Principles of Genomic Robustness Inspire Fault-Tolerant WSN Topologies: A Network Science Based Case Study
Document Type
Conference Proceeding
Publication Date
6-10-2011
School
Computing Sciences and Computer Engineering
Abstract
Wireless sensor networks (WSNs) are frameworks for modern pervasive computing infrastructures, and are often subject to operational difficulties, such as the inability to effectively mitigate signal noise or sensor failure. Natural systems, such as gene regulatory networks (GRNs), participate in similar information transport and are often subject to similar operational disruptions (noise, damage, etc.).

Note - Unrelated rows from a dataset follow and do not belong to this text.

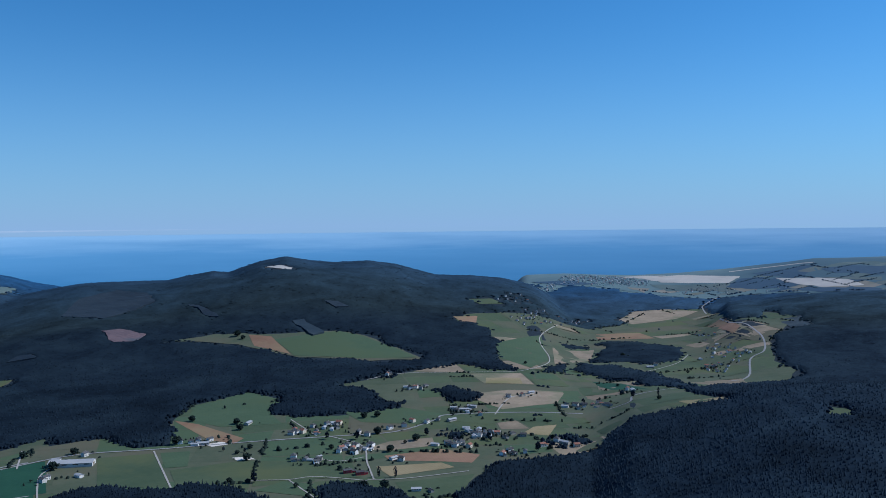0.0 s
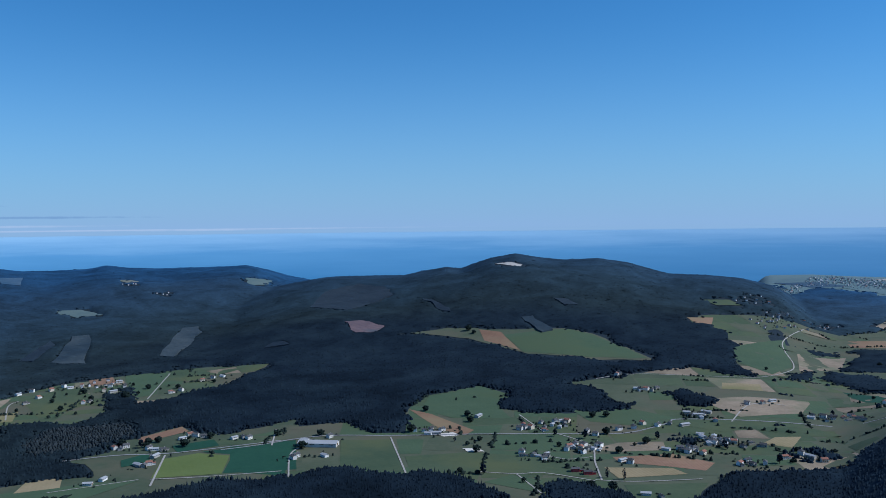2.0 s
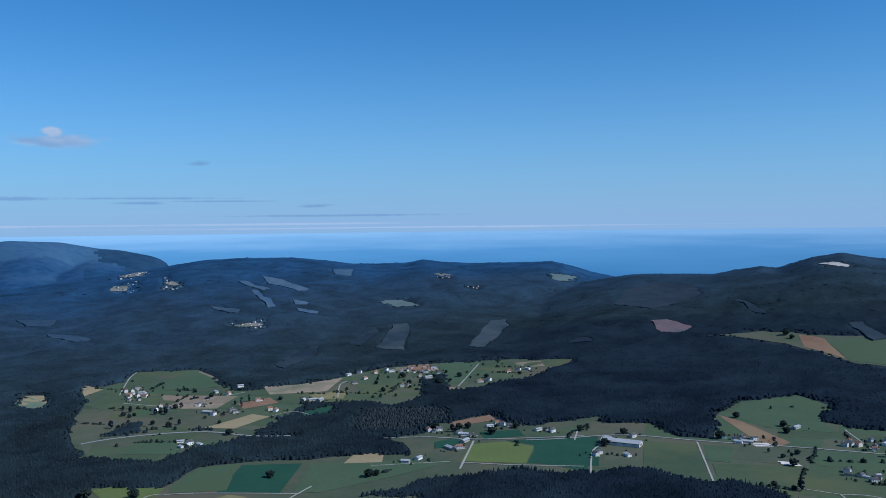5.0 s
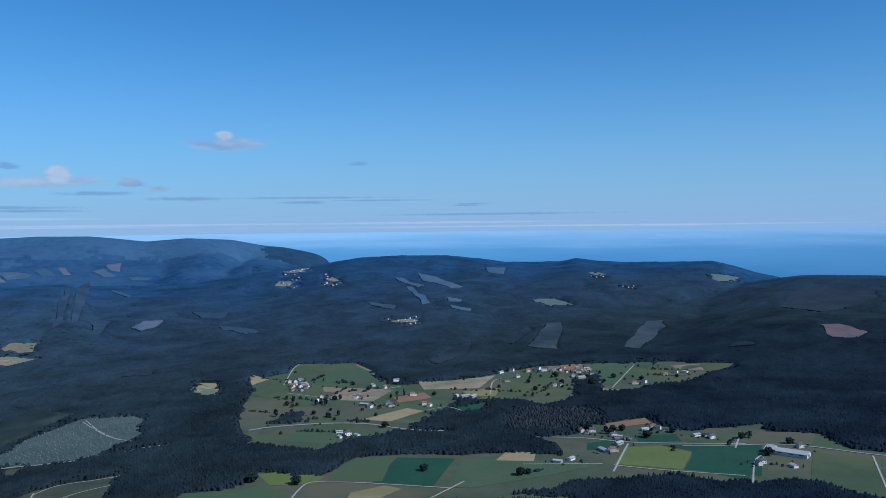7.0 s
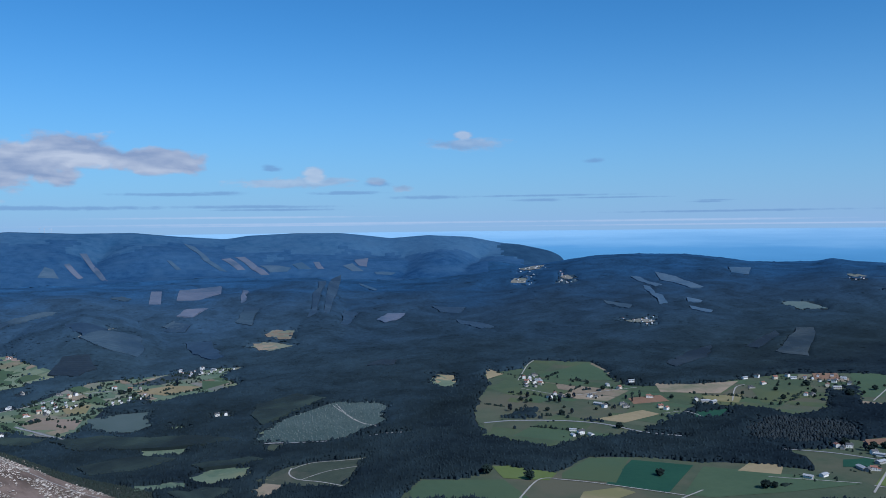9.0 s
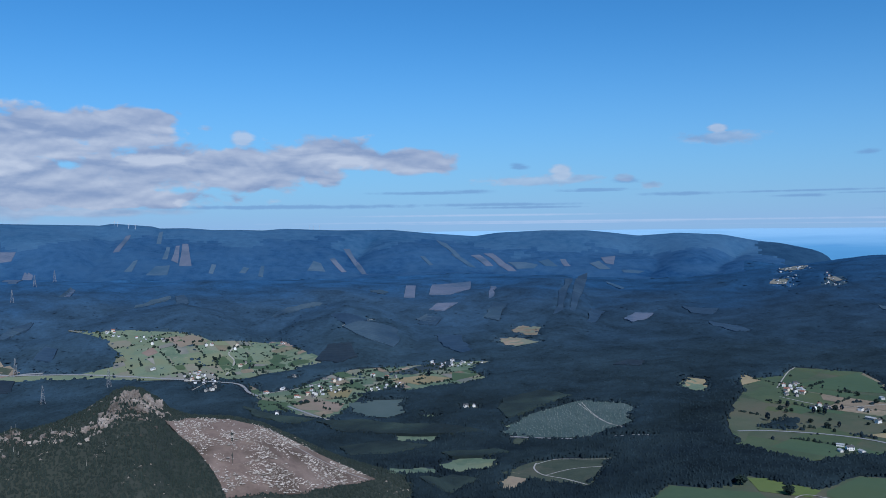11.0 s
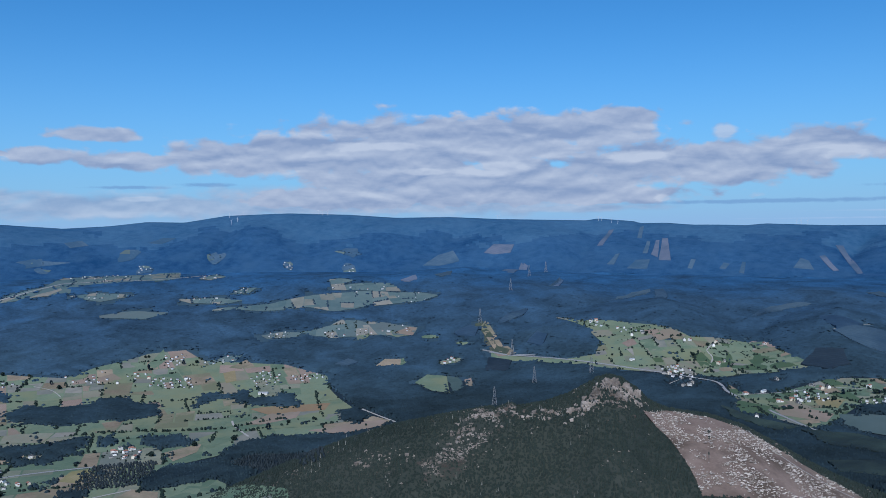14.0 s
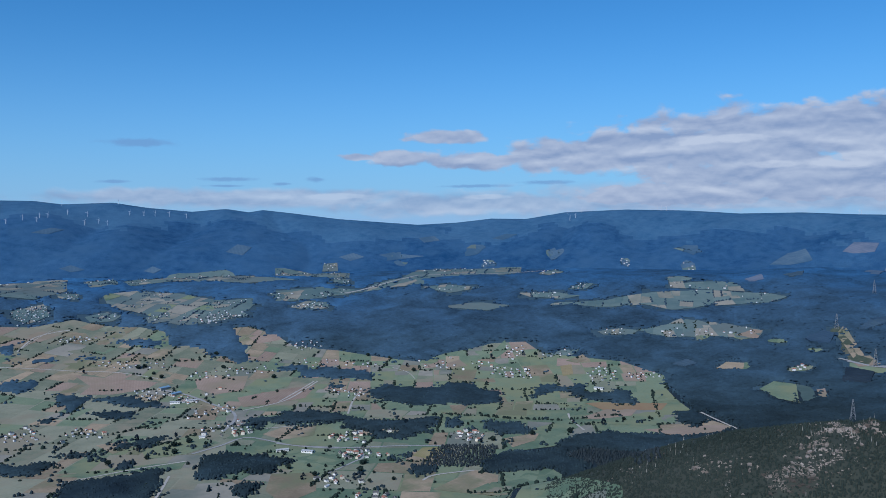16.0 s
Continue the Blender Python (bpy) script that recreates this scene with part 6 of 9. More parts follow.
field("straw", (92, 1916), (169, 1928), (170, 1868), (89, 1859))
field("straw", (406, 1493), (471, 1434), (452, 1365), (407, 1427))
field("soil", (892, 2923), (872, 2631), (820, 2438), (848, 2749))
field("crop", (326, 1955), (391, 1896), (423, 1770), (353, 1829))
field("pasture", (-66, 1588), (56, 1624), (208, 1596), (72, 1525))
field("brown", (38, 1752), (134, 1803), (255, 1817), (222, 1701), (110, 1636))
field("lush", (-204, 1645), (-79, 1650), (2, 1597), (-48, 1528), (-151, 1545))
field("pasture", (95, 1564), (223, 1595), (278, 1550), (194, 1531))
field("pasture", (-71, 1197), (42, 1235), (15, 1129), (-52, 1135))
field("lush", (-262, 1166), (-231, 1207), (-181, 1193), (-184, 1139))
field("sand", (902, 3982), (1082, 3971), (1274, 3694), (1190, 3589), (955, 3777))
field("sand", (1365, 3551), (1581, 3366), (1596, 3260), (1446, 3310), (1372, 3453))
field("sand", (812, 4051), (927, 4088), (1034, 3984), (919, 3943))
field("sand", (-660, 3130), (-601, 3125), (-539, 3076), (-533, 3017), (-594, 3066))
field("pasture", (538, 1222), (562, 1195), (559, 1158), (529, 1175))
field("lush", (-1000, 749), (-1045, 836), (-1015, 889), (-924, 785), (-980, 734))
field("crop", (-927, 769), (-1003, 883), (-932, 940), (-851, 813))
field("lush", (-837, 827), (-921, 949), (-811, 1035), (-746, 1067), (-772, 961), (-808, 851))
field("straw", (-879, 975), (-901, 1025), (-864, 1054), (-834, 1012))
field("limegrass", (-735, 1081), (-778, 1174), (-741, 1219), (-684, 1217), (-646, 1125))
field("crop", (-645, 1126), (-682, 1224), (-743, 1226), (-621, 1326), (-546, 1167))
field("crop", (-808, 1248), (-762, 1303), (-732, 1269), (-777, 1216))
field("crop", (-837, 1153), (-819, 1202), (-787, 1152), (-813, 1120))
field("lush", (-1052, 527), (-1082, 564), (-1050, 600), (-1018, 660), (-913, 640), (-1016, 513))
field("limegrass", (-1082, 682), (-1073, 706), (-1005, 744), (-982, 713), (-1023, 663))
field("soil", (-895, 1277), (-864, 1369), (-835, 1343), (-867, 1257))
field("straw", (-915, 721), (-906, 774), (-877, 780), (-864, 719), (-887, 690))
field("meadow", (-1374, 830), (-1539, 947), (-1491, 991), (-1369, 890), (-1259, 788))
field("pasture", (-1589, 990), (-1631, 1077), (-1540, 1137), (-1444, 1081), (-1504, 992))
field("lush", (-1634, 1141), (-1683, 1340), (-1581, 1313), (-1493, 1263), (-1570, 1176))
field("straw", (-1243, 1008), (-1253, 1131), (-1210, 1136), (-1193, 1035))
field("soil", (-1348, 1178), (-1334, 1253), (-1284, 1230), (-1301, 1152))
field("crop", (-1190, 1207), (-1175, 1280), (-1141, 1219), (-1149, 1158))
field("straw", (-1282, 1318), (-1248, 1403), (-1200, 1333), (-1244, 1296))
field("soil", (-1304, 1686), (-1271, 1729), (-1228, 1681), (-1258, 1637))
field("lush", (-1234, 1722), (-1175, 1814), (-1072, 1593), (-1095, 1566))
field("pasture", (-1146, 1815), (-1010, 1890), (-1042, 1804), (-1080, 1733))
field("brown", (-1424, 1320), (-1376, 1380), (-1344, 1493), (-1278, 1366), (-1354, 1272))
field("pasture", (-1336, 1503), (-1272, 1625), (-1150, 1507), (-1170, 1367))
field("straw", (-1794, 954), (-1740, 992), (-1672, 960), (-1692, 921))
field("straw", (-1778, 1100), (-1692, 1101), (-1664, 1037))
field("farfield", (-1721, 3219), (-1687, 3413), (-1606, 3164), (-1622, 3053))
field("haze_drysoil", (-2605, -241), (-2627, -156), (-2581, -114), (-2519, -188))
field("haze_drysoil", (-2499, -292), (-2544, -266), (-2490, -246), (-2463, -270))
field("palegrass", (-2460, -214), (-2512, -80), (-2432, -86), (-2388, -194))
field("lush", (-2488, -46), (-2547, 78), (-2360, 170), (-2339, 56), (-2395, -33))
field("haze_drysoil", (-2696, 49), (-2641, 107), (-2566, 128), (-2636, 64))
field("palegrass", (-2746, -480), (-2638, -260), (-2567, -284), (-2644, -401))
field("haze_drysoil", (-1959, 89), (-1996, 123), (-1903, 204), (-1831, 182), (-1892, 104))
field("straw", (-2070, 175), (-2039, 239), (-1958, 217), (-1987, 181))
field("lush", (-2036, 15), (-1971, 86), (-1897, 68), (-1918, 20))
field("straw", (-2112, 340), (-2118, 427), (-2054, 485), (-2019, 393))
field("lush", (-2119, 501), (-2061, 559), (-2017, 476))
field("palegrass", (-1584, 264), (-1542, 331), (-1516, 323), (-1555, 259))
field("palegrass", (-1262, 201), (-1309, 280), (-1276, 273), (-1191, 190))
field("palegrass", (-1374, 323), (-1370, 370), (-1336, 399), (-1314, 374), (-1341, 325))
field("brown", (-1225, 357), (-1272, 389), (-1227, 411), (-1166, 356))
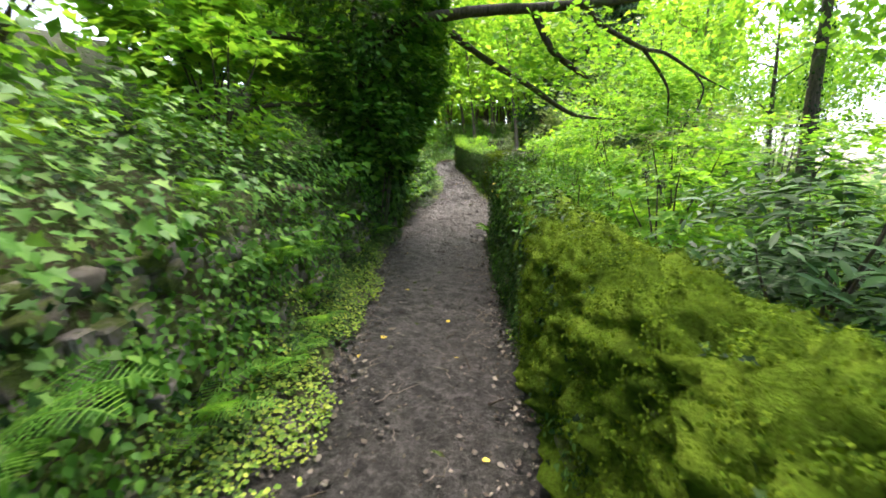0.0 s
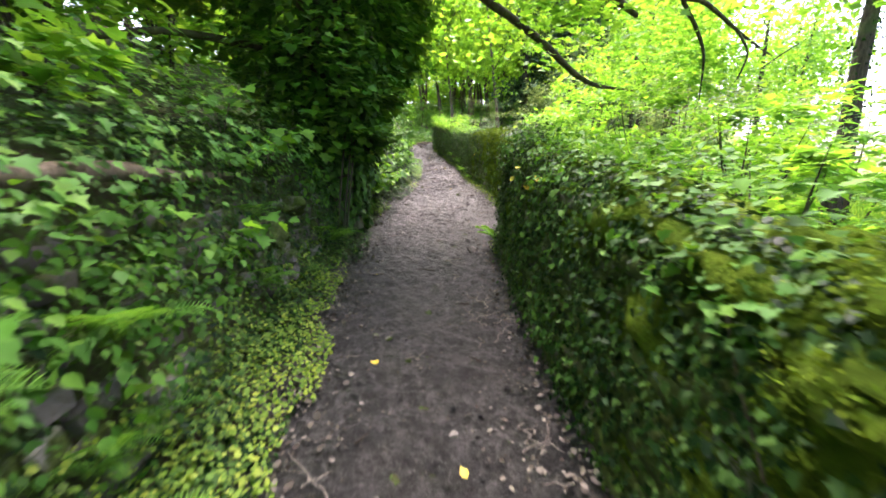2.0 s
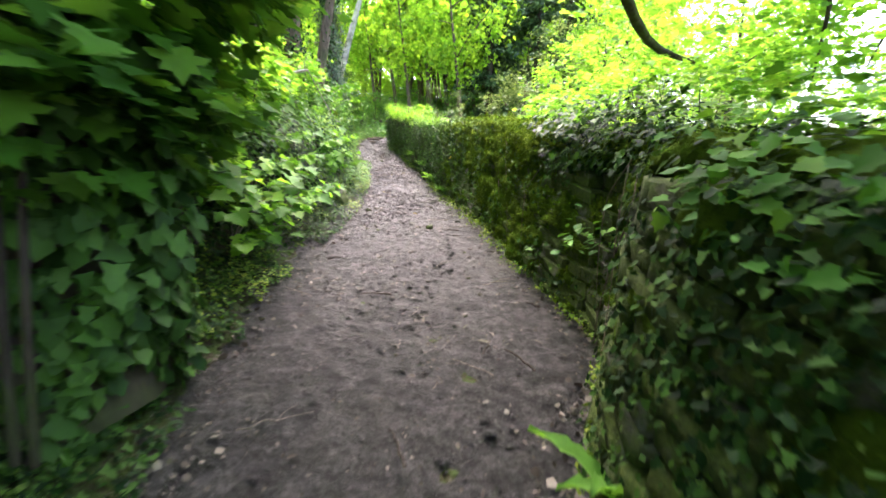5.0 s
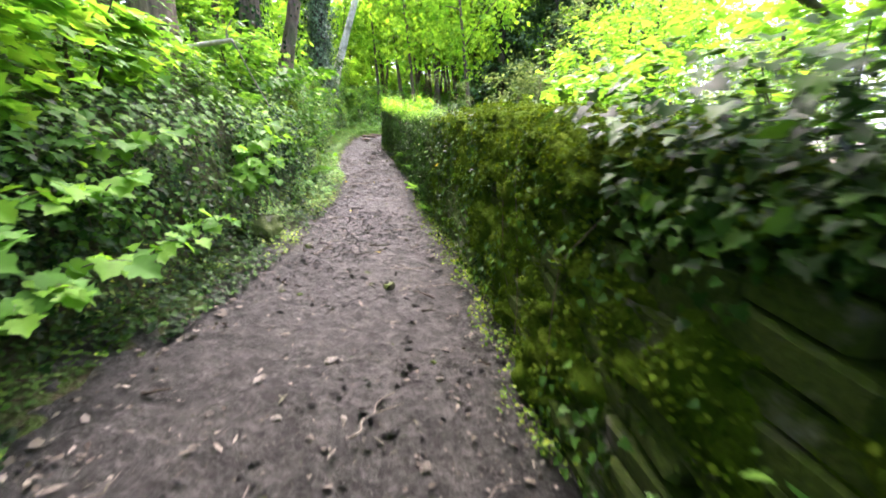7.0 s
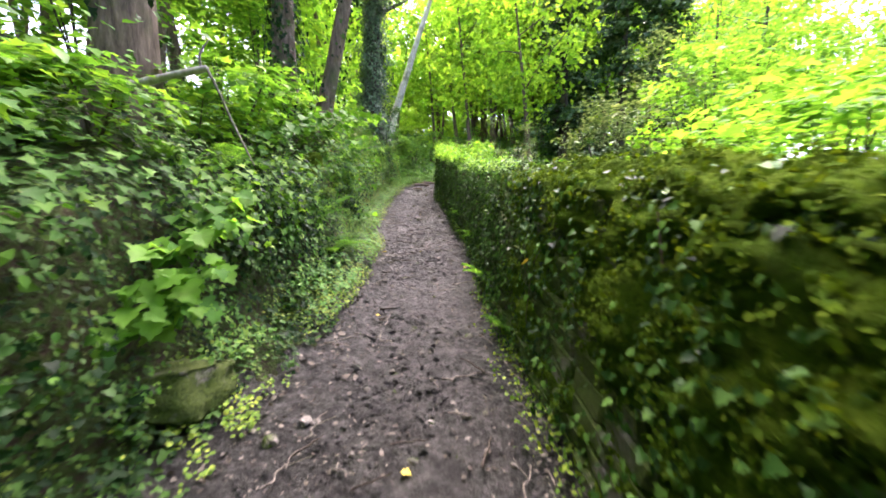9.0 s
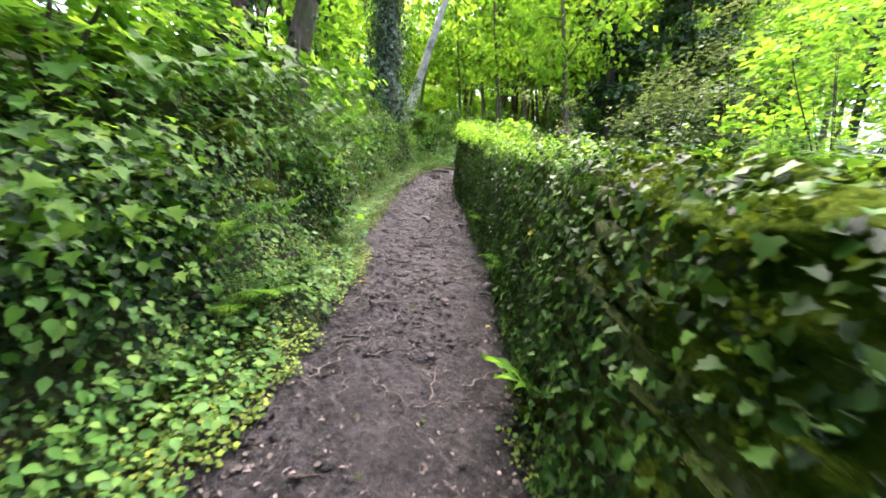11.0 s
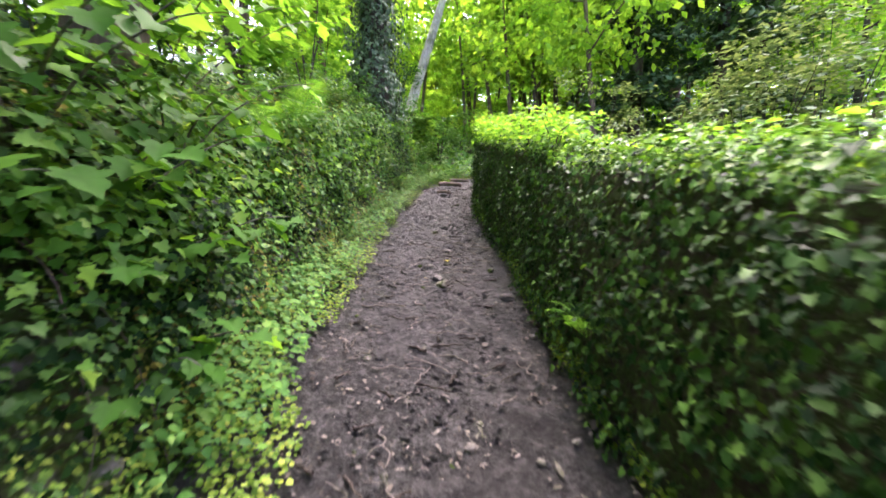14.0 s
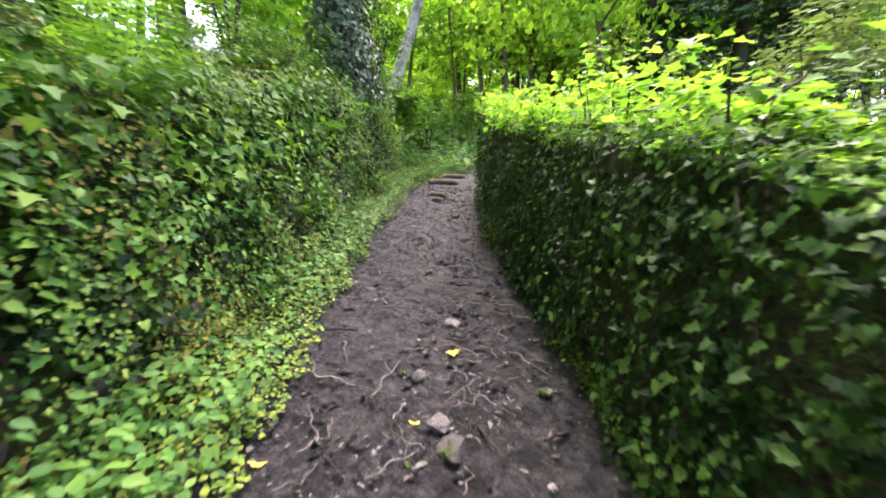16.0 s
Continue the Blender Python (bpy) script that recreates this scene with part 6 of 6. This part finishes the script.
def right_wall_stones():
    spots = []
    rows = 11
    for r in range(rows):
        y = -1.0 + rng.uniform(0, 0.3)
        while y < 27:
            ln, hgt = rng.uniform(0.18, 0.46), 1.0 / rows
            s = (r + 0.5) / rows
            p, n_ = wall_point(y + ln / 2, s, -0.10 - float(np.interp(y, [12.8, 14.6], [0, 0.12])) + rng.uniform(-0.01, 0.03))
            dx = float(right_x(y + ln) - right_x(y)) / ln
            slope = math.degrees(math.atan2(float(floor_z(y + ln) - floor_z(y)), ln))
            h = float(wall_top(y)) * hgt
            m = pose(*p, slope + rng.uniform(-3, 3), rng.uniform(-5, 5), -math.degrees(math.atan(dx)) + rng.uniform(-4, 4)) @ Matrix.Diagonal((0.26, ln * 0.97, h * rng.uniform(0.82, 0.98), 1))
            spots.append((m, 7.2 < y < 13.2))
            y += ln
    lay_stones(wall, spots, 260, "mossy rough wall stones", STONE_MOSSY)


def left_wall_stones():
    bank = new("wall_west")
    tagged(bank, "low old stone wall holding the bank, half buried in ivy", "wall", kind="structure")
    spots = []
    for y0, y1, rows in ((0.6, 8.2, 8), (13.6, 22.5, 9)):
        for r in range(rows if y0 < 5 else 5):
            y = y0 + rng.uniform(0, 0.3)
            while y < y1:
                ln = rng.uniform(0.11, 0.27)
                yc = y + ln / 2
                h = 0.18 + (float(bank_height(yc)) * 0.85) * (r + 0.5) / rows
                u = 0.5 + 0.4 * ((h - 0.15) / float(bank_height(yc))) ** (1 / 1.2)
                if rng.uniform() < 0.66:
                    m = pose(float(left_x(yc)) - u - (0.08 if y0 < 5 else 0.13) + rng.uniform(-0.04, 0.03), yc, float(floor_z(yc)) + h, 8 + rng.uniform(-12, 12), rng.uniform(-12, 12), rng.uniform(-16, 16)) @ Matrix.Diagonal((0.26, ln * 0.96, float(bank_height(yc)) * 0.85 / rows * rng.uniform(0.8, 1.0), 1))
                    spots.append((m, y < 8.2))
                y += ln
    lay_stones(bank, spots, 150, "mossy stones of the bank wall", STONE_DAMP)


right_wall_stones()
left_wall_stones()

Moreover, they self-adapt to maintain system function under adverse conditions. Using a PBN-type model valid in the operational and functional overlap between GRNs and WSNs, we study how attractors in the GRN-the target state of an evolving network-behave under selective gene or sensor failure. For larger networks, attractors are robust, in the sense that gene failures (or selective sensor failures in the WSN) conditionally increase their total number; the distance between initial states and their attractors (interpreted as the end-to-end packet delay) simultaneously decreases. Moreover, the number of attractors is conserved if the receiving sensor returns packets to the transmitting node; however, the distance to the attractors increases under similar conditions and sensor failures. Interpreting network state-transitions as packet transmission scenarios may allow for trade-offs between network topology and attractor robustness to be exploited to design novel fault-tolerant routing protocols, or other damage-mitigation strategies. © 2011 IEEE.
Publication Title
2011 IEEE International Conference on Pervasive Computing and Communications Workshops, PERCOM Workshops 2011
First Page
160
Last Page
165
Recommended Citation
Ghosh, P.,
Mayo, M.,
Chaitankar, V.,
Habib, T.,
Perkins, E.,
Das, S.
(2011). Principles of Genomic Robustness Inspire Fault-Tolerant WSN Topologies: A Network Science Based Case Study. 2011 IEEE International Conference on Pervasive Computing and Communications Workshops, PERCOM Workshops 2011, 160-165.